[3D scene code data]
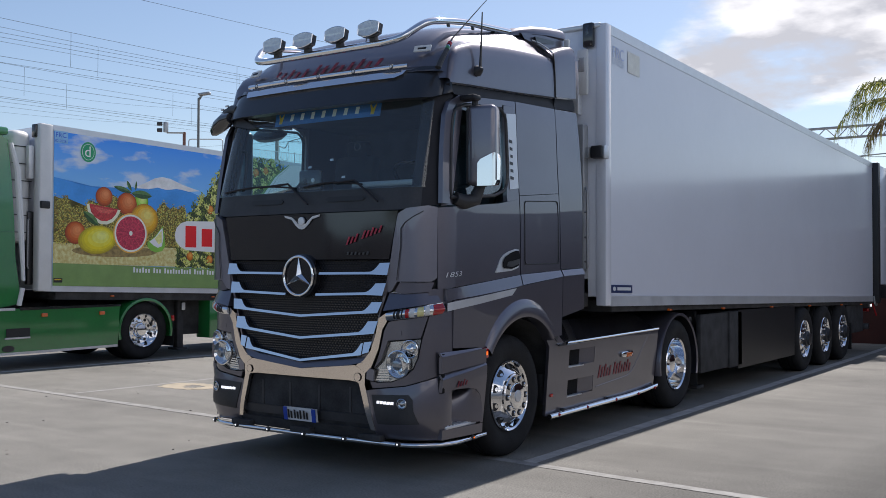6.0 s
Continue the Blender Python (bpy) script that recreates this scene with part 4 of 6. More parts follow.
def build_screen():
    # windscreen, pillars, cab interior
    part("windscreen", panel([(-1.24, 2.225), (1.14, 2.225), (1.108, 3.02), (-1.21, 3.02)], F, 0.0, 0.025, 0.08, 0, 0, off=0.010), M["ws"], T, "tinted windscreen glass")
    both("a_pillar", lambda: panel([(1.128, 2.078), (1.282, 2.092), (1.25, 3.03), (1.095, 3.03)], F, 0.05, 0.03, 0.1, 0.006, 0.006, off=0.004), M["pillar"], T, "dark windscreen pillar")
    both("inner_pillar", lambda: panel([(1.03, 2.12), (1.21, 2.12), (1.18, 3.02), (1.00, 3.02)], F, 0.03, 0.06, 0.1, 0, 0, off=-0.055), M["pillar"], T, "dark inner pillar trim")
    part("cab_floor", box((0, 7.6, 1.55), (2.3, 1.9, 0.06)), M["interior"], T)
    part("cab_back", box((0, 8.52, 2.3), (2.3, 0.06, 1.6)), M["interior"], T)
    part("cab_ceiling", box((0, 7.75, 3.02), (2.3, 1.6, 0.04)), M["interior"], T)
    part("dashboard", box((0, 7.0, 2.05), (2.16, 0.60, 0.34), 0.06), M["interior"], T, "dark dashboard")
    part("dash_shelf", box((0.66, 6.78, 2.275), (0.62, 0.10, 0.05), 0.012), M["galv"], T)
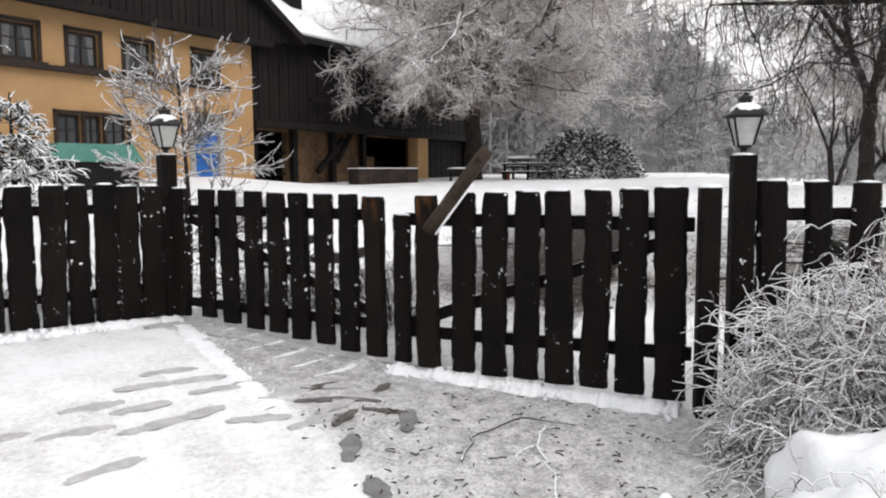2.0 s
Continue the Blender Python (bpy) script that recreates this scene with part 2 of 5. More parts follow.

WRITTEN TASK:
Write out the listing above again, exactly, but with no pictures in the copy.

EXPECTED ANSWER:
6.0 s
Continue the Blender Python (bpy) script that recreates this scene with part 4 of 6. More parts follow.
def build_screen():
    # windscreen, pillars, cab interior
    part("windscreen", panel([(-1.24, 2.225), (1.14, 2.225), (1.108, 3.02), (-1.21, 3.02)], F, 0.0, 0.025, 0.08, 0, 0, off=0.010), M["ws"], T, "tinted windscreen glass")
    both("a_pillar", lambda: panel([(1.128, 2.078), (1.282, 2.092), (1.25, 3.03), (1.095, 3.03)], F, 0.05, 0.03, 0.1, 0.006, 0.006, off=0.004), M["pillar"], T, "dark windscreen pillar")
    both("inner_pillar", lambda: panel([(1.03, 2.12), (1.21, 2.12), (1.18, 3.02), (1.00, 3.02)], F, 0.03, 0.06, 0.1, 0, 0, off=-0.055), M["pillar"], T, "dark inner pillar trim")
    part("cab_floor", box((0, 7.6, 1.55), (2.3, 1.9, 0.06)), M["interior"], T)
    part("cab_back", box((0, 8.52, 2.3), (2.3, 0.06, 1.6)), M["interior"], T)
    part("cab_ceiling", box((0, 7.75, 3.02), (2.3, 1.6, 0.04)), M["interior"], T)
    part("dashboard", box((0, 7.0, 2.05), (2.16, 0.60, 0.34), 0.06), M["interior"], T, "dark dashboard")
    part("dash_shelf", box((0.66, 6.78, 2.275), (0.62, 0.10, 0.05), 0.012), M["galv"], T)
2.0 s
Continue the Blender Python (bpy) script that recreates this scene with part 2 of 5. More parts follow.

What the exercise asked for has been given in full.